Kemarahan Bimbim dalam sebuah konser kembali menjadi sorotan. Pentolan Slank tersebut sempat menunjuk dan menantang berantem penonton saat konser Slank di Semarang pada Minggu (21/5/2023). Penggebuk drum Slank itu sampai menunjuk-nunjuk “penonton berbaju hitam” untuk diseret aparat.
Sebenarnya kemarahan Bimbim bukan tanpa sebab. Dia naik pitam tatkala terjadi kericuhan di tengah-tengah penonton. Sikap Bimbim itu kemudian mendapatkan berbagai respons di dunia maya. Bahkan ada yang membanding-bandingkannya dengan sikap Ahmad Dhani dan Otong KOIL saat ada penonton yang rusuh.

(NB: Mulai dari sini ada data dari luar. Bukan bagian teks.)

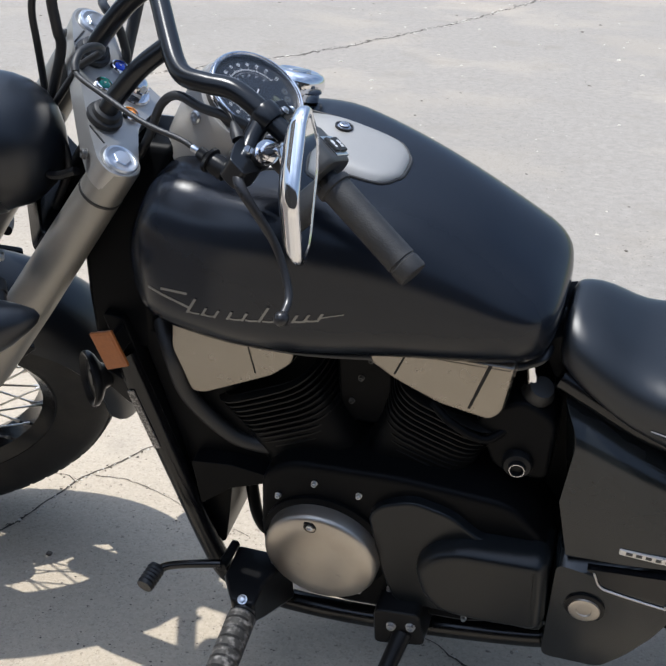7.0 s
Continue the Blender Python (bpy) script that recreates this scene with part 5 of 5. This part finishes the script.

Konser Slank yang dilaksanakan dalam rangka HUT Kota Semarang itu bertempat di Stadion Diponegoro. Konser gratis tersebut berhasil menarik banyak massa, khususnya Slankers. Sayangnya, keterbatasan tempat membuat penonton yang nggak bisa masuk rusuh. Aparat bahkan sampai menyemprotkan gas air mata untuk meredakan kerusuhan sebelum kemudian Bimbim turun tangan.
Banyak yang menggunjingkan sikap Bimbim dalam konser tersebut. Dia dianggap nggak dewasa dan temperamen. Padahal kalau konser itu terjadi di era 90-an, Bimbim pasti bisa langsung mengejar si provokator. Dan tentu saja bakal digebuk beneran layaknya dia menggebuk drum. Seperti yang kita tahu, blio memang drummer yang “agak” temperamen.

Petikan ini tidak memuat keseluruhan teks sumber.